La dernière table ronde a eu lieu le vendredi 30 septembre après-midi. Elle avait pour thème la justice pénale et les cold cases. Sa modératrice était Mme Agathe LEPAGE, professeure à l’Université Paris Panthéon-Assas et membre de l’ICP. Elle a commencé par un exposé sur la notion de cold cases par M. Jacques DALLEST, ancien procureur général de Grenoble et président du groupe de travail sur le traitement judiciaire des cold cases, des crimes sériels et autres crimes complexes (2021) qui est à l’origine de la création du pôle spécialisé mis en place au Tribunal judiciaire de Nanterre. Il a expliqué les raisons de cette création et les autres propositions retenues par le législateur. Mme Sabine KHÉRIS, vice-présidente du Tribunal judiciaire de Nanterre en charge du pôle, a présenté celui-ci de même que Mme la lieutenant-colonelle Marie-Laure BRUNEL-DUPIN a présenté la cellule DIANE de la gendarmerie nationale qui est compétente sur ces crimes. Me Corinne HERRMANN, spécialiste des cold cases, a raconté la souffrance des proches des victimes et son action comme avocate pour faire agir les autorités policières et judiciaires en matière de cold cases.
Cette deuxième journée s’est terminée avec une intervention de M. John A. VERVAELE, professeur à l’Université d’Utrecht et président de l’Association internationale de droit pénal (AIDP). Il a rappelé les liens entre l’AIDP et l’ICP puisque c’est à l’ICP que l’AIDP a été créée en 1924. Il a raconté le rôle déterminant joué par le Professeur Henri DONNEDIEU de VABRES dans cette création. Il a informé l’assistance que le conseil de l’ADIP a voté pour que le congrès du centenaire ait lieu à Paris et soit organisé par l’ICP avec l’assistance de l’AFDP.
Le colloque a été clôturé par M. Didier REBUT, directeur de l’ICP, qui a confirmé l’organisation en 2024 du congrès du centenaire de l’AIDP à Paris par l’ICP et l’Université Paris Panthéon-Assas avec l’AFDP. M. Didier REBUT a tiré le bilan de la commémoration du centenaire de l’ICP qui a permis de retrouver son passé et de montrer la force de ses fondements malgré de nécessaires évolutions et d’inévitables soubresauts.
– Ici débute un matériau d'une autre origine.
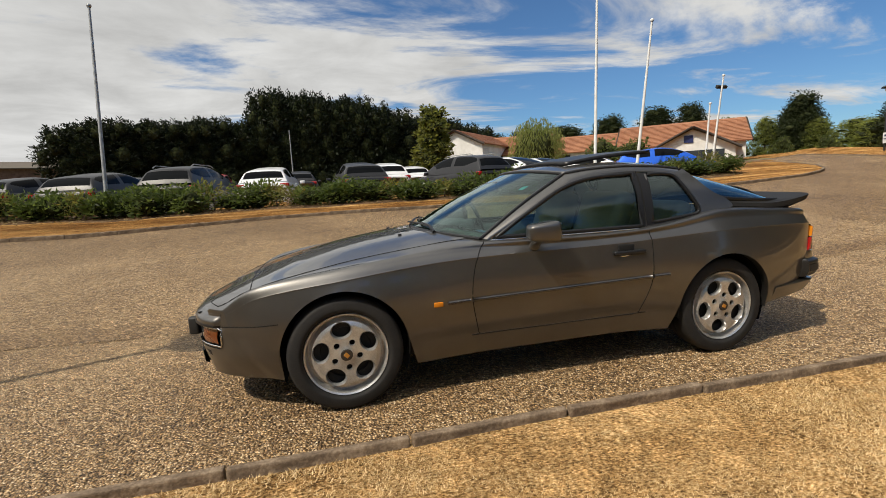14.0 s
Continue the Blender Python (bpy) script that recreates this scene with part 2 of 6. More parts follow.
def lathe(profile, n=32):
    """Turns (radius, height) pairs about the z axis."""
    vs = [(r * math.cos(2 * math.pi * k / n), r * math.sin(2 * math.pi * k / n), z) for r, z in profile for k in range(n)]
    return vs, grid_faces(len(profile), n, False, True)


def thing(name, label, category, m=None, group="", kind=""):
    ob = new(name)
    ob.empty_display_size = 0.1
    if m is not None:
        ob.matrix_basis = m
    return tagged(ob, label, category, group, kind)

# ---- ground ----
def y_near(x):
    """Edge of the road on the lawn's side, as a curve in plan."""
    return -1.2 - 0.0118 * min(abs(x), 70.0) ** 2


def rise(x, y):
    """Height of the ground: flat in the bay, rising across the road and slowly towards both ends of it."""
    s = y_near(x) - y
    up = 0.088 * min(max(s - 0.1, 0), 6.8) + 0.10 * min(max(s - 6.9, 0), 2.2) - 0.07 * min(max(s - 9.5, 0), 2.0)
    ends = 0.055 * min(max(-x - 5, 0), 35) + 0.036 * min(max(x - 6, 0), 45)
    return up + ends + 0.022 * min(max(y - 1.3, 0), 16)


M_GRAVEL = material("resin_bound_chippings", (0.4, 0.3, 0.2), 0.55, spec=0.6)


def chippings(m):
    """Small stones of mixed colour with dark joints, over broad paler and darker drifts."""
    nt = m.node_tree
    co = nt.nodes.new("ShaderNodeTexCoord")
    v1 = node(m, "ShaderNodeTexVoronoi", Scale=62.0, Randomness=1.0)
    v2 = node(m, "ShaderNodeTexVoronoi", Scale=150.0, Randomness=1.0)
    big = node(m, "ShaderNodeTexNoise", Scale=0.5, Detail=5.0, Roughness=0.65)
    for n in (v1, v2, big):
        nt.links.new(co.outputs["Object"], n.inputs["Vector"])
    sep = nt.nodes.new("ShaderNodeSeparateColor")
    nt.links.new(v1.outputs["Color"], sep.inputs[0])
    sep2 = nt.nodes.new("ShaderNodeSeparateColor")
    nt.links.new(v2.outputs["Color"], sep2.inputs[0])
    mx = nt.nodes.new("ShaderNodeMix")
    mx.inputs["Factor"].default_value = 0.42
    nt.links.new(sep.outputs[0], mx.inputs["A"]), nt.links.new(sep2.outputs[0], mx.inputs["B"])
    add = nt.nodes.new("ShaderNodeMath")
    add.operation = "ADD"
    nt.links.new(mx.outputs["Result"], add.inputs[0])
    rng = node(m, "ShaderNodeMapRange")
    rng.inputs["From Min"].default_value, rng.inputs["From Max"].default_value = 0.3, 0.7
    rng.inputs["To Min"].default_value, rng.inputs["To Max"].default_value = -0.19, 0.09
    nt.links.new(big.outputs["Fac"], rng.inputs["Value"])
    nt.links.new(rng.outputs[0], add.inputs[1])
    r = nt.nodes.new("ShaderNodeValToRGB")
    el = r.color_ramp.elements
    for i, (p, c) in enumerate(((0.0, (0.050, 0.024, 0.009)), (0.28, (0.235, 0.134, 0.052)), (0.58, (0.48, 0.295, 0.125)), (1.0, (0.95, 0.70, 0.40)))):
        e = el[i] if i < 2 else el.new(p)
        e.position, e.color = p, (*c, 1)
    nt.links.new(add.outputs[0], r.inputs[0])
    # dirt in the joints, with shade between stones painted in: gaps darker, tops lighter
    ve = node(m, "ShaderNodeTexVoronoi", Scale=62.0, Randomness=1.0)
    ve.feature = "DISTANCE_TO_EDGE"
    nt.links.new(co.outputs["Object"], ve.inputs["Vector"])
    jr = node(m, "ShaderNodeMapRange")
    jr.inputs["From Min"].default_value, jr.inputs["From Max"].default_value = 0.02, 0.16
    jr.inputs["To Min"].default_value, jr.inputs["To Max"].default_value = 0.38, 1.12
    nt.links.new(ve.outputs["Distance"], jr.inputs["Value"])
    jm = nt.nodes.new("ShaderNodeMix")
    jm.data_type, jm.blend_type = "RGBA", "MULTIPLY"
    jm.inputs[0].default_value = 1.0
    nt.links.new(r.outputs[0], jm.inputs[6]), nt.links.new(jr.outputs[0], jm.inputs[7])
    nt.links.new(jm.outputs[2], nt.nodes["Principled BSDF"].inputs["Base Color"])


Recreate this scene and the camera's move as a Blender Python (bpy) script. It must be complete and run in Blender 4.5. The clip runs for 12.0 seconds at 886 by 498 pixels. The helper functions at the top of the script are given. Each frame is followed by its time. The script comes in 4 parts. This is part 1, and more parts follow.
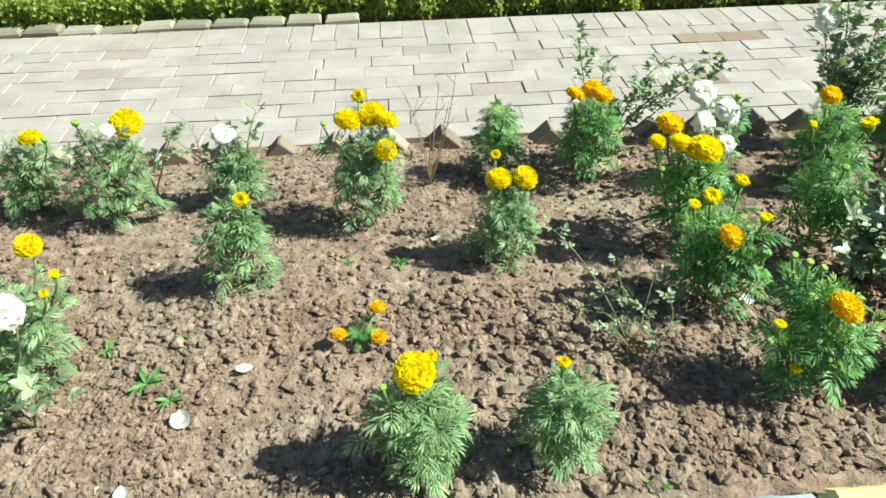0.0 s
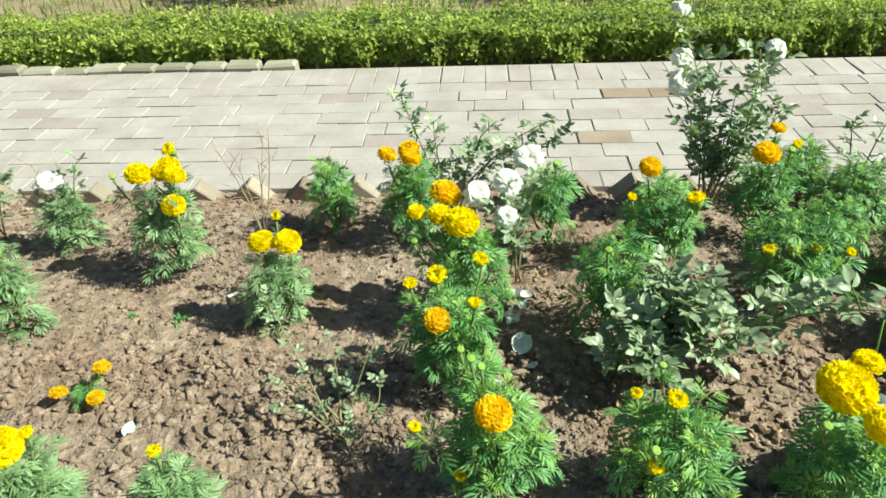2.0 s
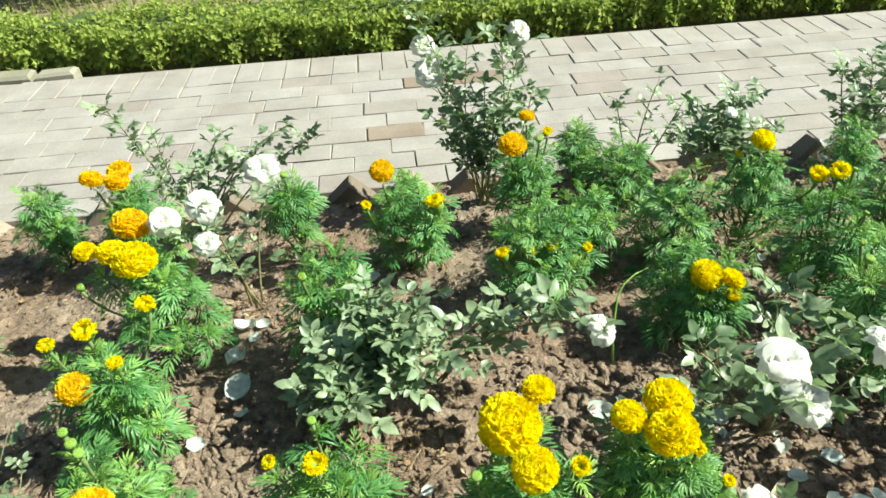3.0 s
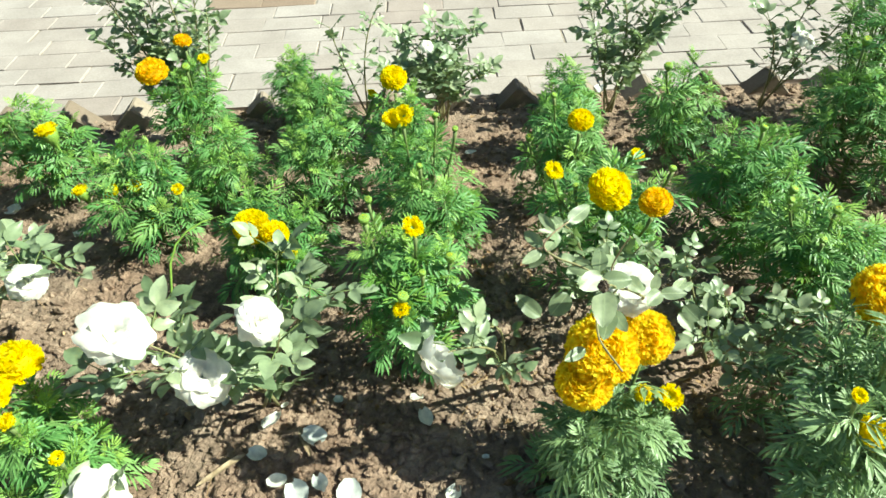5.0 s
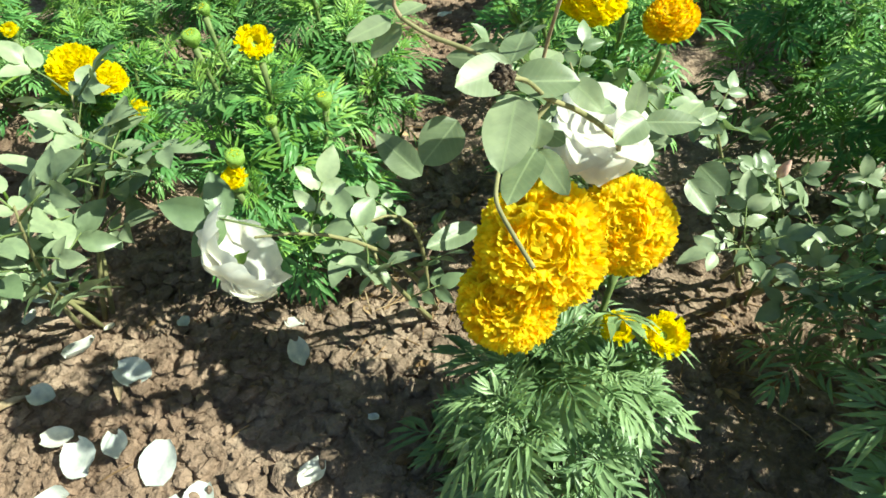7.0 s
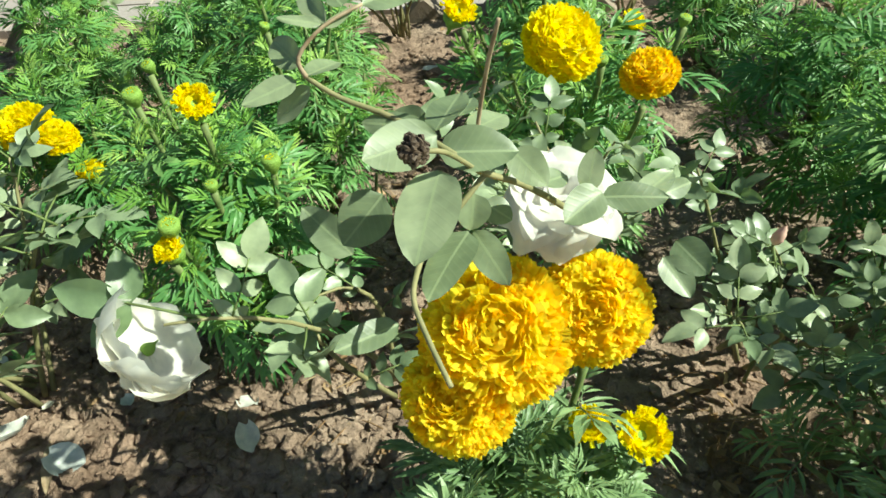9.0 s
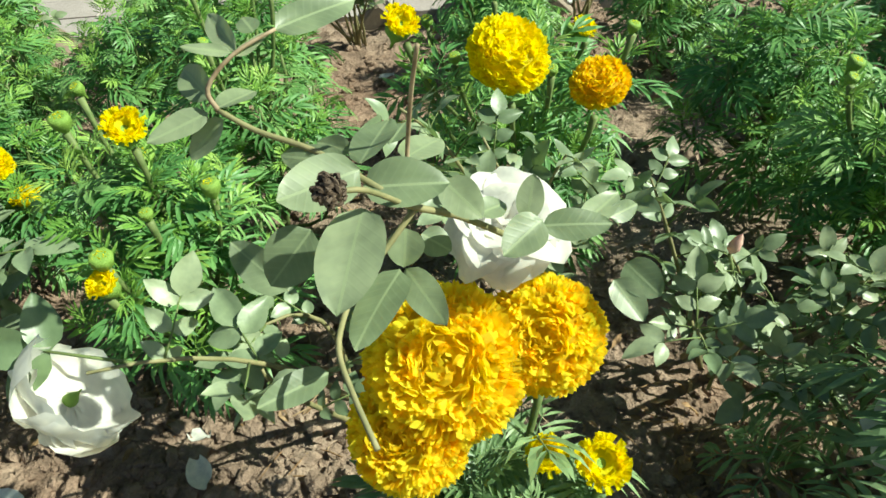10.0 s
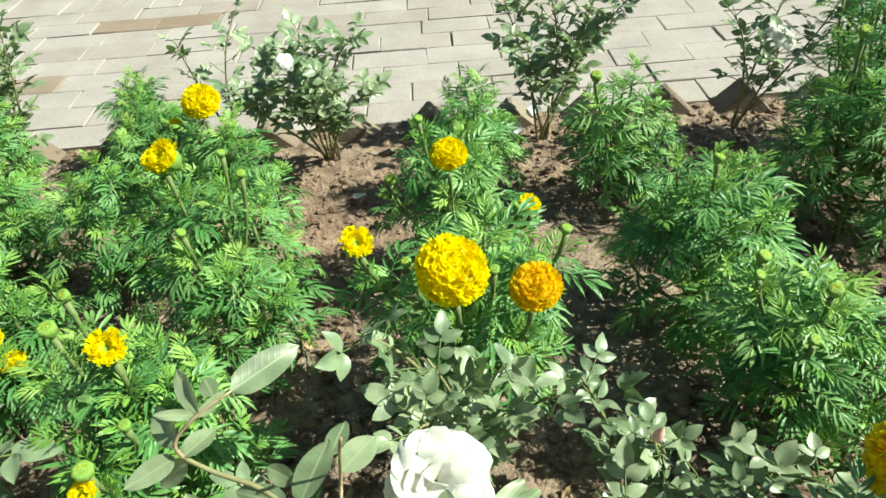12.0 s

Le colloque a fait l’objet d’une retranscription en temps réel par les doctorants de l’ICP. Cette retranscription donnera lieu à une publication dans le cadre d’un ouvrage du centenaire de l’ICP qui débordera les seuls actes du colloque. Cet ouvrage anniversaire reproduira les documents d’origine de l’ICP et reviendra plus longuement sur les universitaires l’ayant fondé et dirigé au moment de sa création et aux plus belles heures qu’il a connues. Sa parution est prévue pour l’année 2023.